__Task details__. Count how many lines of the material contain the string "with", then give that number and nothing more.
>>>>
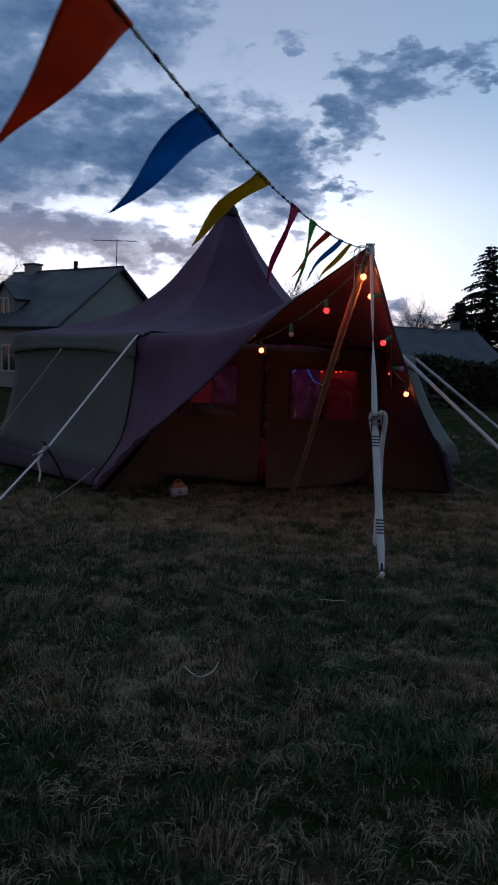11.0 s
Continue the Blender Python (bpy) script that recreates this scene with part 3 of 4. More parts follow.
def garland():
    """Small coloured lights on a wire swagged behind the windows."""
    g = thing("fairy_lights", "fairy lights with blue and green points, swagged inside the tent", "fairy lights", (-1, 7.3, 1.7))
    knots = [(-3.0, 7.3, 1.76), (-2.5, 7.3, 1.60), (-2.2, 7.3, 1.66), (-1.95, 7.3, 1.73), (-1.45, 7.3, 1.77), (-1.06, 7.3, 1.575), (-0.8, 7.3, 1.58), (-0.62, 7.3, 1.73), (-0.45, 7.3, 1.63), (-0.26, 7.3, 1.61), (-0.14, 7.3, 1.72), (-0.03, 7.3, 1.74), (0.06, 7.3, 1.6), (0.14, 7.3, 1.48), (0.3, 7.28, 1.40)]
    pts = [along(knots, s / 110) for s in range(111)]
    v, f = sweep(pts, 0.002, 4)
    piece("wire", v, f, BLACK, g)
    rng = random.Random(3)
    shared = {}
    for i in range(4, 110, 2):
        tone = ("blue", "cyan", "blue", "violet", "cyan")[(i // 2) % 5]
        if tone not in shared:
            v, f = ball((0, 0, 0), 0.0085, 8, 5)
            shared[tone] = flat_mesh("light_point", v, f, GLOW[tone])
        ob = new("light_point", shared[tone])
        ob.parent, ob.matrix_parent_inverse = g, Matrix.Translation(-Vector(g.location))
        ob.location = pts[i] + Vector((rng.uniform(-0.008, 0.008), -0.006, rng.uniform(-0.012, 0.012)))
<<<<
>>>>
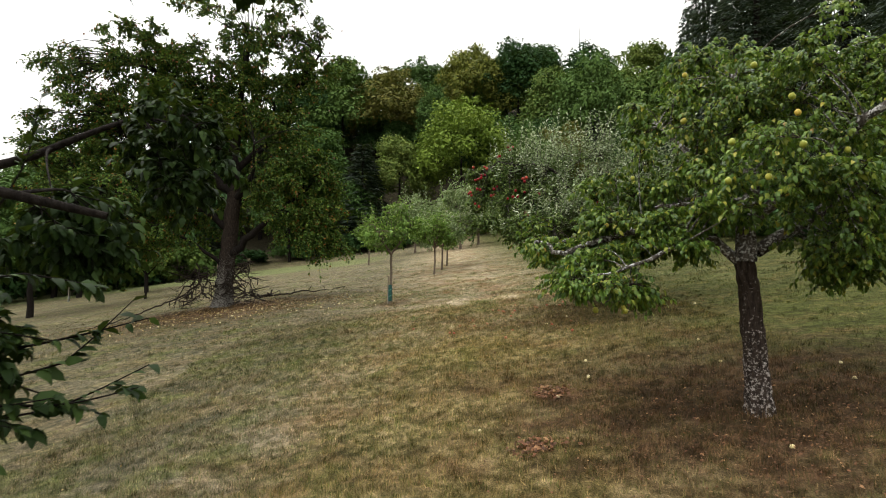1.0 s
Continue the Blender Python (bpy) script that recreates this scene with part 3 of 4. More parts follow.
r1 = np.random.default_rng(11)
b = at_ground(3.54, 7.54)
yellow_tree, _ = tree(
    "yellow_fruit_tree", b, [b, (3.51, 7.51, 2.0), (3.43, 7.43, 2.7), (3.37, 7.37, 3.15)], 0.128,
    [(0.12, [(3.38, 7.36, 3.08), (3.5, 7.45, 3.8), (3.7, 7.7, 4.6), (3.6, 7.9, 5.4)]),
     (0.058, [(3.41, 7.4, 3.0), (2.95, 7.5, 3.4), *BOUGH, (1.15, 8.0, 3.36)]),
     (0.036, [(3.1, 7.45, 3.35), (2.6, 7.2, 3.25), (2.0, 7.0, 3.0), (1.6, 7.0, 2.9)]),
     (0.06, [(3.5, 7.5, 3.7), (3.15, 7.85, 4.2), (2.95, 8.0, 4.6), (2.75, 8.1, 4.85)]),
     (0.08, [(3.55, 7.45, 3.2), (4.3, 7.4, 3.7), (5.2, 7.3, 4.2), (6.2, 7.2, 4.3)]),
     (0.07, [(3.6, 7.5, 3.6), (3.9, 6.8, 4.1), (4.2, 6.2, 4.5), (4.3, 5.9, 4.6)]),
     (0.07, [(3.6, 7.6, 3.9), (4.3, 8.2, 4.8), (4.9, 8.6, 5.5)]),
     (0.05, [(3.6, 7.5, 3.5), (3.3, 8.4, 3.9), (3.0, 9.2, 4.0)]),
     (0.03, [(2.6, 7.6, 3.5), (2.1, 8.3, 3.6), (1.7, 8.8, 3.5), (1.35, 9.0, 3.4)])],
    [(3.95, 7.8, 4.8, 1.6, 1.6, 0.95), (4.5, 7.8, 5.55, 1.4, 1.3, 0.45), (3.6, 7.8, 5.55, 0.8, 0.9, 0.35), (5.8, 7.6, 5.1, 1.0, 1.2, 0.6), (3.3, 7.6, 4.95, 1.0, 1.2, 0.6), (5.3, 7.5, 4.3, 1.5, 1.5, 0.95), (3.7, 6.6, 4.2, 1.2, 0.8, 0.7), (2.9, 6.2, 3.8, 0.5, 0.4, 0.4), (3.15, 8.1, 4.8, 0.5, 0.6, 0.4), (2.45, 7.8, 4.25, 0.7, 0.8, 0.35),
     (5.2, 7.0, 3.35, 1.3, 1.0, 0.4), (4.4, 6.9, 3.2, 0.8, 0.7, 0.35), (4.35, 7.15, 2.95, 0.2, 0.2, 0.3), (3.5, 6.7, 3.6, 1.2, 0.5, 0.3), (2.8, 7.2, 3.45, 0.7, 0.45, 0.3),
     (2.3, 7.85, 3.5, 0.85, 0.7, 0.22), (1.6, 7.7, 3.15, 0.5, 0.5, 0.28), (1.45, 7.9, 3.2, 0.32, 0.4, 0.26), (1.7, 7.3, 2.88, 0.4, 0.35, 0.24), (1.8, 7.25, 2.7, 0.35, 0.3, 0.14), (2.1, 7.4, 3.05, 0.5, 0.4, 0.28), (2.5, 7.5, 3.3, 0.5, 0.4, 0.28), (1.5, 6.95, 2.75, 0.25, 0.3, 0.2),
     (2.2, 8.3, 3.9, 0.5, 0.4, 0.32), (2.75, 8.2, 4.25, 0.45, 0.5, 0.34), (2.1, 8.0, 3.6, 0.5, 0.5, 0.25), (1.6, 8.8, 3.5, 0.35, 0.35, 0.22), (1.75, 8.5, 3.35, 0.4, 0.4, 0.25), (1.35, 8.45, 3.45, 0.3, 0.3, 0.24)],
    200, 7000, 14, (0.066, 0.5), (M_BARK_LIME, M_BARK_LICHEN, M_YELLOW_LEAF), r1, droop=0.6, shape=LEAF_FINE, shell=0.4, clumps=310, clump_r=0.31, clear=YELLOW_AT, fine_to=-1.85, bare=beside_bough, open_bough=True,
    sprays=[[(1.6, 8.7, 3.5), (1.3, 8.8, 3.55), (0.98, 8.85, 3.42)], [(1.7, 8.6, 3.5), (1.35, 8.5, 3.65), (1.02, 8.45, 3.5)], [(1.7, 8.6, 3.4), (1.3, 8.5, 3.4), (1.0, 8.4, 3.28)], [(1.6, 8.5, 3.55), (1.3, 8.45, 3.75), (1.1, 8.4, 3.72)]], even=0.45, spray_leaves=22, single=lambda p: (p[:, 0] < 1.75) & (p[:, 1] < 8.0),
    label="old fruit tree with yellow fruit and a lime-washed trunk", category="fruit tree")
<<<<
__Final result__. 4